My initial intent was to simply break the monotony of the gray space outside the area border, but it went beyond that intent.


 


For the granite lands tileset, I didn't initially know I was going to have basically two tilesets in one. Right now, I have a bottom up tileset, where you start with rolling grass and move up granite bluffs. The other is the top of granite summits down into 25m chasms, in which you can see various terrains and crossers below. With the ground up approach, I assumed there would be a majority surround which was mountain, but that graying edge mountains repeating into the distance would look off, so I intended to have a group which placed a huge granite mountain, where the majority of the surround would simply be unreachable heights of granite. I thought to also make them more fantasic in shape than lower elevation granites.


 


Unlike the OC forest tileset mountain edge, in the granitelands you can actually reach the top of the rise. So I need another type of high surrounding tile which does not match the base rise, otherwise all you would see is endless flat top granite.


 


So with the top down subset within this tileset, the 25m chasm may be sufficient. I don't intend to have the chasm area be walkable, so that will save on processor time calculating walkmesh details. But I do intend for the user to place various crossers within the chasm terrain, so that rivers and wooded areas can be seen below, not just naked grass or zero black chasm. In this situation, the distance the user is from the actual area edge should allow me to make use of OC style edge tiles, simply making a common chasm edge tile and calling it good enough.


 


I had originally did this with my redwood tileset which none of you ever got a chance to download. It was set similar to the OC forest, except that you could have a thick forest as an alternate edge to the mountain.
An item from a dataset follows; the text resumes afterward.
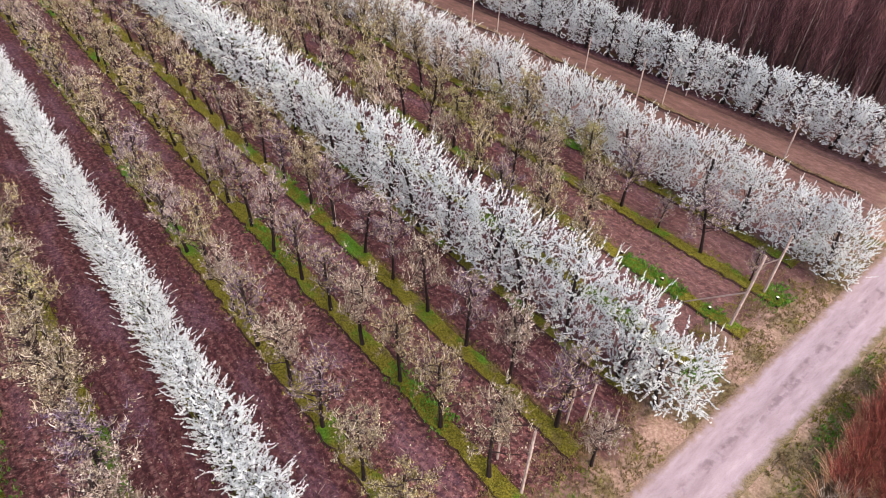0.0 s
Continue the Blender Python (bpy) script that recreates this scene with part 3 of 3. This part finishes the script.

In the space of 30m off the surround tile, I was able to blend a blocking wall of distant trees with actual mesh-built trees, and I was also able to more easily meld that blocking tree wall with a blocking mountain wall, much further out of visible range of the player.


 


VYpzt3w.png


Above image shows appoximate 2.5 tile width edge tile, with 0.5 tile width walkable region. The back curtain wall blends with the mesh trees of the same bark type, and is designed to match most fog colors by using a gray fade texture to represent the distant background. Multiple varities of the eedge replacement tile allows for far more variety than in the OC.


 


2yJMTqC.png


Above image shows 3.5 tile depth path leaving the forest, as well as 2.5 tile depth mountain-forest joining right or left on the tile, while making use of the deeper forest edge depiction.


 


xKM3WSu.png


Forest "surround" in action using short range fog threshold.


 


This deeper edge also allowed me to more flesh out trails going off the edge of the map. Instead of the rural set coming to an abrupt black hole in the trees with a stupid sign post, what you had was a three tile system which faded into the fog, rather than instantly to gray, and most importantly, was not confined to a repeating straight line of tiles. Because the first tile is placed on the usuable map, more of the area was available for interaction, so I could put a type of door over the first portion of exiting tile, but instead of just a blue rectangle over a black hole in the trees, I could have a toll gate that you could stand at, with appropriate guards, and still see off into the distance multiple tiles away.


 


In the past set, I had a much lower fog threshold, so I was able to do all this with just the three tiles distance. I am now using a 120m threshold in my areas, so that requires more distant artwork in many cases. However, since I am working with monumental heights, all I have to do is portray more mountainy stuff in the distance and the fog can be used to cancel out what would not be able to be viewed anyway. You'll never find your character on top of one of my surround tiles, so I know exactly the angles the character can see to from points within the surround curtain, so I know what they will be able to see and what I can simply omit.